_Dataset section:_
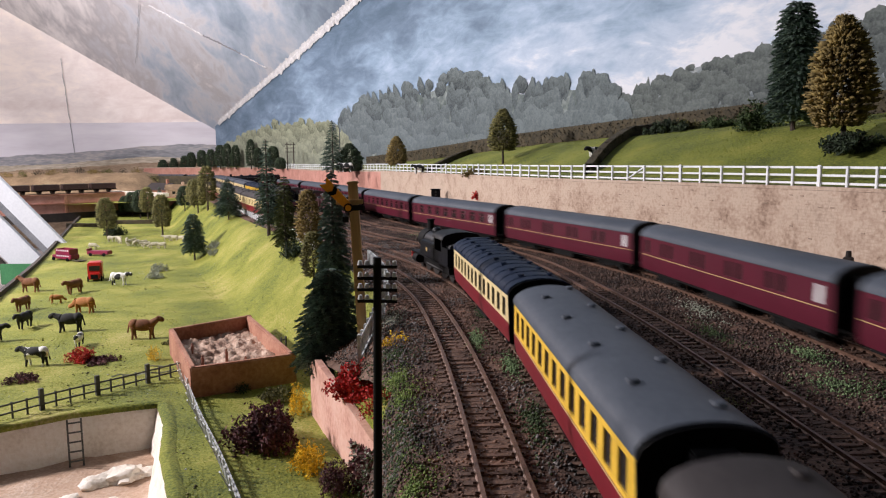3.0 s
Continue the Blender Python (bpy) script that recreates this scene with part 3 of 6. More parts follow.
def far_band(name, tops, zlo, y, material, label):
    """Printed distance on the end wall: a thin sheet with an uneven upper edge."""
    bm = bmesh.new()
    xs = np.linspace(-3.5, -1.02, 260)
    lo = [bm.verts.new((x, y, zlo)) for x in xs]
    hi = [bm.verts.new((x, y, float(np.interp(x, [p[0] for p in tops], [p[1] for p in tops])) + 0.006 * noise.noise((x * 9, y, 0)) + 0.003 * noise.noise((x * 50, y, 2)))) for x in xs]
    for i in range(len(xs) - 1):
        bm.faces.new((lo[i], lo[i + 1], hi[i + 1], hi[i]))
    r = bmesh.ops.extrude_face_region(bm, geom=bm.faces[:])
    bmesh.ops.translate(bm, vec=(0, 0.002, 0), verts=[g for g in r["geom"] if isinstance(g, bmesh.types.BMVert)])
    bmesh.ops.recalc_face_normals(bm, faces=bm.faces[:])
    return tagged(part(name, bm, material), label, kind="structure")


far_band("backdrop_fells", [(-3.5, 0.12), (-2.0, 0.125), (-1.5, 0.15), (-1.2, 0.175), (-1.05, 0.165)], -0.3, 3.392, M["print_far"], "blue-grey distant fells printed on the end wall")
M["print_fields"] = mat("printed_pale_fields", [(0.36, (0.26, 0.22, 0.17)), (0.5, (0.44, 0.38, 0.30)), (0.62, (0.58, 0.50, 0.40))], scale=5, fine=40, detail=8, rough=0.75, bump=0.02, stretch=(1, 1, 7))
far_band("backdrop_ridge", [(-3.5, 0.10), (-2.2, 0.098), (-1.9, 0.118), (-1.6, 0.112), (-1.35, 0.140), (-1.05, 0.150)], -0.3, 3.3905, M["print_far"], "nearer grey ridge printed on the end wall")
far_band("backdrop_fields", [(-3.5, 0.075), (-2.3, 0.088), (-1.9, 0.082), (-1.5, 0.106), (-1.28, 0.118), (-1.05, 0.10)], -0.3, 3.389, M["print_fields"], "pale stubble fields printed on the end wall")
far_band("backdrop_moor", [(-3.5, 0.045), (-2.0, 0.058), (-1.4, 0.085), (-1.05, 0.10)], -0.3, 3.386, M["print_moor"], "brown moorland printed on the end wall")


tagged(part("backdrop_panel", box(-3.5, -1.03, 3.394, 3.397, -0.2, 0.272), M["sky_low"]), "paler lavender strip of sky paper low on the end wall", kind="structure")


def ceiling():
    bm = bmesh.new()
    pts = []
    for x, y in ((-2.05, 3.4), (-3.6, 3.4), (-3.6, -1.2), (1.8, -1.2), (1.6, -0.3), (1.32, 0.3), (1.03, 0.8), (0.70, 1.30), (0.35, 1.82), (-0.20, 2.55), (-0.95, 3.5), (-1.11, 3.5)):
        pts.append((x, y, ceil_z(x, y)))
    bm.faces.new([bm.verts.new(p) for p in pts])
    r = bmesh.ops.extrude_face_region(bm, geom=bm.faces[:])
    bmesh.ops.translate(bm, vec=(0, 0, 0.02), verts=[g for g in r["geom"] if isinstance(g, bmesh.types.BMVert)])
    bmesh.ops.recalc_face_normals(bm, faces=bm.faces[:])
    return tagged(part("ceiling", bm, M["sky_ceiling"]), "sloping ceiling papered with a stormy grey sky", kind="structure")


ceiling()


def paper_seams():
    """Creased joints between the sheets of sky paper."""
    for a, b, r, key in ((PA, PB, 0.003, "crease_pale"), (PB, PC, 0.0025, "crease"), (PC, PD, 0.0025, "crease_pale"), ((-1.156, 2.908, 0.704), (-1.321, 3.252, 0.516), 0.0008, "crease"),
                         ((-1.715, 3.388, 0.560), (-1.680, 3.388, 0.140), 0.0012, "crease")):
        bm = bmesh.new()
        n = 26
        a_, b_ = Vector(a), Vector(b)
        pts = [a_.lerp(b_, i / n) + Vector((rng.normal(0, 0.0012), 0, rng.normal(0, 0.0012))) for i in range(n + 1)]
        for p, q in zip(pts, pts[1:]):
            add_cyl(bm, p, q, r * rng.uniform(0.6, 1.3), r * rng.uniform(0.6, 1.3), 6)
        tagged(part("trim_paper_joint", bm, M[key]), "creased joint between sheets of sky paper", kind="structure")


def seam():
    """The ragged torn paper where ceiling and backdrop meet: a crumpled strip with jagged edges."""
    verts, faces = [], []
    S, Q = BACK
    ys = np.linspace(1.9, 3.33, 330)
    for y in ys:
        p, d = on(BACK, float(np.interp(y, Q[:, 1], S)))
        room = np.array([-d[1], d[0]])
        size = float(np.interp(y, [2.0, 3.33], [0.95, 0.60]))
        up = size * (0.010 + 0.012 * abs(noise.noise((y * 60, 1, 0))) + rng.uniform(0, 0.006))
        down = size * (0.008 + 0.028 * max(0.0, noise.noise((y * 45, 7, 0))) + rng.uniform(0, 0.010))
        lift = size * (0.007 + 0.006 * noise.noise((y * 90, 3, 0)))
        a, b, c, e = p + room * up, p + room * (up * 0.55), p + room * (0.006 + lift * 0.5), p + room * 0.004
        verts += [(a[0], a[1], ceil_z(*a) - 0.0012), (b[0], b[1], ceil_z(*b) - lift), (c[0], c[1], ceil_z(*c) - lift * 1.5 - rng.uniform(0, 0.004)), (e[0], e[1], ceil_z(*p) - 0.006 - down)]
    for j in range(len(ys) - 1):
        for i in range(3):
            q = 4 * j + i
            faces.append((q, q + 1, q + 5, q + 4))
    return tagged(soup("trim_seam", verts, faces, M["crease_pale"]), "ragged white torn-paper seam between ceiling and backdrop", kind="structure")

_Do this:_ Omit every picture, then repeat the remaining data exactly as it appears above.

_Exercise result:_
3.0 s
Continue the Blender Python (bpy) script that recreates this scene with part 3 of 6. More parts follow.
def far_band(name, tops, zlo, y, material, label):
    """Printed distance on the end wall: a thin sheet with an uneven upper edge."""
    bm = bmesh.new()
    xs = np.linspace(-3.5, -1.02, 260)
    lo = [bm.verts.new((x, y, zlo)) for x in xs]
    hi = [bm.verts.new((x, y, float(np.interp(x, [p[0] for p in tops], [p[1] for p in tops])) + 0.006 * noise.noise((x * 9, y, 0)) + 0.003 * noise.noise((x * 50, y, 2)))) for x in xs]
    for i in range(len(xs) - 1):
        bm.faces.new((lo[i], lo[i + 1], hi[i + 1], hi[i]))
    r = bmesh.ops.extrude_face_region(bm, geom=bm.faces[:])
    bmesh.ops.translate(bm, vec=(0, 0.002, 0), verts=[g for g in r["geom"] if isinstance(g, bmesh.types.BMVert)])
    bmesh.ops.recalc_face_normals(bm, faces=bm.faces[:])
    return tagged(part(name, bm, material), label, kind="structure")


far_band("backdrop_fells", [(-3.5, 0.12), (-2.0, 0.125), (-1.5, 0.15), (-1.2, 0.175), (-1.05, 0.165)], -0.3, 3.392, M["print_far"], "blue-grey distant fells printed on the end wall")
M["print_fields"] = mat("printed_pale_fields", [(0.36, (0.26, 0.22, 0.17)), (0.5, (0.44, 0.38, 0.30)), (0.62, (0.58, 0.50, 0.40))], scale=5, fine=40, detail=8, rough=0.75, bump=0.02, stretch=(1, 1, 7))
far_band("backdrop_ridge", [(-3.5, 0.10), (-2.2, 0.098), (-1.9, 0.118), (-1.6, 0.112), (-1.35, 0.140), (-1.05, 0.150)], -0.3, 3.3905, M["print_far"], "nearer grey ridge printed on the end wall")
far_band("backdrop_fields", [(-3.5, 0.075), (-2.3, 0.088), (-1.9, 0.082), (-1.5, 0.106), (-1.28, 0.118), (-1.05, 0.10)], -0.3, 3.389, M["print_fields"], "pale stubble fields printed on the end wall")
far_band("backdrop_moor", [(-3.5, 0.045), (-2.0, 0.058), (-1.4, 0.085), (-1.05, 0.10)], -0.3, 3.386, M["print_moor"], "brown moorland printed on the end wall")


tagged(part("backdrop_panel", box(-3.5, -1.03, 3.394, 3.397, -0.2, 0.272), M["sky_low"]), "paler lavender strip of sky paper low on the end wall", kind="structure")


def ceiling():
    bm = bmesh.new()
    pts = []
    for x, y in ((-2.05, 3.4), (-3.6, 3.4), (-3.6, -1.2), (1.8, -1.2), (1.6, -0.3), (1.32, 0.3), (1.03, 0.8), (0.70, 1.30), (0.35, 1.82), (-0.20, 2.55), (-0.95, 3.5), (-1.11, 3.5)):
        pts.append((x, y, ceil_z(x, y)))
    bm.faces.new([bm.verts.new(p) for p in pts])
    r = bmesh.ops.extrude_face_region(bm, geom=bm.faces[:])
    bmesh.ops.translate(bm, vec=(0, 0, 0.02), verts=[g for g in r["geom"] if isinstance(g, bmesh.types.BMVert)])
    bmesh.ops.recalc_face_normals(bm, faces=bm.faces[:])
    return tagged(part("ceiling", bm, M["sky_ceiling"]), "sloping ceiling papered with a stormy grey sky", kind="structure")


ceiling()


def paper_seams():
    """Creased joints between the sheets of sky paper."""
    for a, b, r, key in ((PA, PB, 0.003, "crease_pale"), (PB, PC, 0.0025, "crease"), (PC, PD, 0.0025, "crease_pale"), ((-1.156, 2.908, 0.704), (-1.321, 3.252, 0.516), 0.0008, "crease"),
                         ((-1.715, 3.388, 0.560), (-1.680, 3.388, 0.140), 0.0012, "crease")):
        bm = bmesh.new()
        n = 26
        a_, b_ = Vector(a), Vector(b)
        pts = [a_.lerp(b_, i / n) + Vector((rng.normal(0, 0.0012), 0, rng.normal(0, 0.0012))) for i in range(n + 1)]
        for p, q in zip(pts, pts[1:]):
            add_cyl(bm, p, q, r * rng.uniform(0.6, 1.3), r * rng.uniform(0.6, 1.3), 6)
        tagged(part("trim_paper_joint", bm, M[key]), "creased joint between sheets of sky paper", kind="structure")


def seam():
    """The ragged torn paper where ceiling and backdrop meet: a crumpled strip with jagged edges."""
    verts, faces = [], []
    S, Q = BACK
    ys = np.linspace(1.9, 3.33, 330)
    for y in ys:
        p, d = on(BACK, float(np.interp(y, Q[:, 1], S)))
        room = np.array([-d[1], d[0]])
        size = float(np.interp(y, [2.0, 3.33], [0.95, 0.60]))
        up = size * (0.010 + 0.012 * abs(noise.noise((y * 60, 1, 0))) + rng.uniform(0, 0.006))
        down = size * (0.008 + 0.028 * max(0.0, noise.noise((y * 45, 7, 0))) + rng.uniform(0, 0.010))
        lift = size * (0.007 + 0.006 * noise.noise((y * 90, 3, 0)))
        a, b, c, e = p + room * up, p + room * (up * 0.55), p + room * (0.006 + lift * 0.5), p + room * 0.004
        verts += [(a[0], a[1], ceil_z(*a) - 0.0012), (b[0], b[1], ceil_z(*b) - lift), (c[0], c[1], ceil_z(*c) - lift * 1.5 - rng.uniform(0, 0.004)), (e[0], e[1], ceil_z(*p) - 0.006 - down)]
    for j in range(len(ys) - 1):
        for i in range(3):
            q = 4 * j + i
            faces.append((q, q + 1, q + 5, q + 4))
    return tagged(soup("trim_seam", verts, faces, M["crease_pale"]), "ragged white torn-paper seam between ceiling and backdrop", kind="structure")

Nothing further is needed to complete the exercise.